Appellants seeking a declaration that non-funding of religious schools other than Roman Catholic schools is unconstitutional – 2(a) requires that Ontario provide funding for independent religious schools, and 15(1) is violated because of religious discrimination by the province.


Religious minorities not already recognized by s.93 are not entitled to public funding. These minorities cannot use the Charter to defeat the express provisions of s.93 of the Constitution.
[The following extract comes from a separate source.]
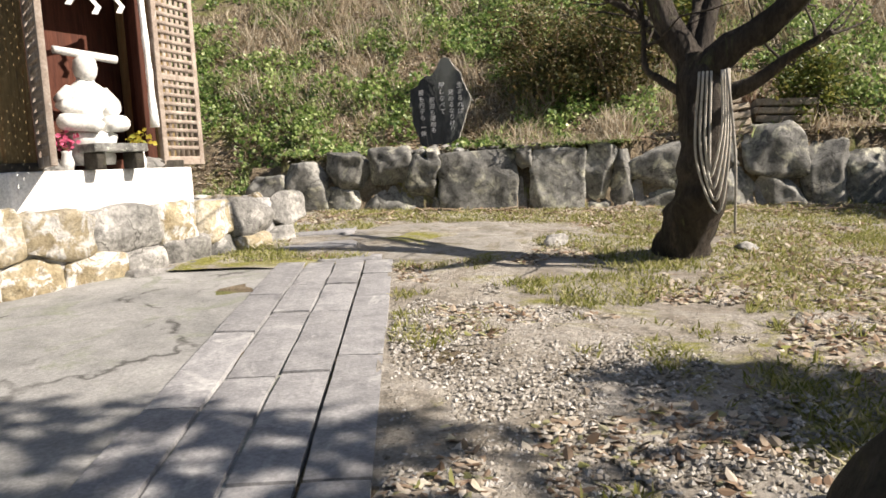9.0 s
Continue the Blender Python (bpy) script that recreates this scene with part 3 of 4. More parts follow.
def paving():
    pv = thing("pavement", (2.2, 10.4, terrace(2.2, 10.4)), "path of long grey granite slabs with dark joints", "pavement", kind="structure")
    d = Vector((0.637, 0.771))
    n = Vector((-0.771, 0.637))
    o = Vector((1.42, 8.95))
    rr = random.Random(5)
    for col in range(4):
        x = (-0.34, -0.48, -0.62, -0.76)[col]
        while x < 3.55:
            l = rr.uniform(0.62, 1.15)
            l = min(l, 3.75 - x)
            c = o + d * x + n * (col * 0.1965)
            plate("slab", c, d, n, (l, 0.1965), 0.035 + rr.uniform(-0.004, 0.004), 0.12, PAVE, pv, 100 + col * 20 + int(x * 9))
            x += l
    # cross rows at the head of the stairs
    e = Vector((0.985, -0.17)).normalized()
    g = Vector((0.30, 0.955)).normalized()
    for row, (w, x1) in enumerate(((0.29, 0.46), (0.29, 0.52))):
        x = -3.0
        for l in (0.62, 0.7, 0.52, 0.64, 0.52) if row else (0.55, 0.75, 0.6, 0.58, 0.52):
            c = Vector((0.86, 8.12)) + e * x + g * (row * 0.29)
            plate("slab", c, e, g, (l, w), 0.043 + rr.uniform(-0.004, 0.004), 0.11, PAVE, pv, 300 + row * 30 + int(x * 9), 0.008)
            x += l
        plate("slab", Vector((0.864, 8.118)) + g * (row * 0.29), e, g, (x1, w), 0.043, 0.11, PAVE, pv, 380 + row, 0.008)
    # worn concrete of the forecourt
    vs, fs = [], []
    nx, ny = 40, 30
    for j in range(ny + 1):
        for i in range(nx + 1):
            t, s = i / nx, j / ny
            y = 8.9 + 4.6 * s
            right_ = 1.10 + (y - 8.95) * 0.826 - 0.02 if y < 12.2 else 3.75
            x = -3.5 + (right_ + 3.5) * t
            vs.append((x, y, float(terrace(x, y)) + 0.018 + 0.008 * n3((x, y, 0), 2.5, 4)))
            if i < nx and j < ny:
                k = j * (nx + 1) + i
                fs.append([k, k + 1, k + nx + 2, k + nx + 1])
    part_ob = solid("forecourt", vs, fs, PLAZA, label="worn grey concrete forecourt before the shrine", category="pavement", kind="structure")
    # a few slabs past the end of the path, before the bank
    for k, (x, y, w, l, t) in enumerate(((4.35, 13.55, 0.85, 0.62, 50), (3.95, 12.95, 0.75, 0.6, 50), (3.75, 12.25, 0.5, 0.45, 50))):
        v, f = data_of(block_bm((x, y, terrace(x, y) - 0.075), (w, l, 0.10), 400 + k, t, 6, 0.006, 0.25))
        solid("flat_stone", v, f, PAVE, label="flat pale stone slab let into the earth", category="stone", group="flat stones in the earth")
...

Iacobucci J.: To be analyzed under s.93 of the Constitution, which provides that provincial legislature has authority to legislate with regards to education
*S.93 is a “complete and comprehensive code” wrt denomination schools
*2(a) claim fails because it must be grounded in 93(1) – funding of Roman Catholic separate schools and public school within terms of s.93 and immune from Charter review – and s.93 should NOT be construed as a fundamental religious freedom
**It reflects a compromise for denominational schools existing at the time of Confederation – does not reflect Charter values
**Political decision entrenched in the Constitution – absolute status
*S.15 review for Roman Catholic schools is also shielded from review because of s.93
*S.15 review for public schools is shielded as well, because pre-Confederation legislation equated privileges of “separate” schools with “public” schools
**S.93 doesn’t make sense unless a public system existed, so it is shielded
*Province is not restricted from providing funding to different denominational schools, but is not obligated to do so either

The following justices held that public schools not immunized from Charter:

Sopinka J. (Concurring, 5 reasons) holds that public schools are not shielded from Charter, but no violation
**Failure to act in order to facilitate the practice of religion cannot be considered state interference with freedom of religion
**Appellant’s argument would lead to a positive obligation on the state to fund parallel religious justice systems, corporations, institutions, etc
**“Negative impact springing from personal choice” – this seems in tension with Edwards Books, which pointed this out is an indirect burden

McLachlin J. (dissent in part): Lack of support for private schools does not violate s.2 or s.15
*Provinces exercising plenary powers must comply with the Charter
*Absence of state funding for private religious practices has never been seen as state persecution – no 2(a) infringement
*Adverse discrimination against people choosing to educate their children consistent with religious beliefs but having no funding – violation of s.15
*S.1 Justification
**Pressing and substantial objective: promotion of multi-cultural heritage
**Rational Connection: Common sense – funding promotes diversity
**Minimal Impairment: No apparent alternative violates the right less
**Effect Proportionality: Promoting diversity outweighs financial burden

L’Heureux Dube (dissenting): This group is most clearly deserving of s.15 protection
*S.1 fails on minimal impairment: partial funding points to a very limited impact on the current public system, and would promote the value of religious tolerance


UN ruled Ontario funding scheme violated international rights.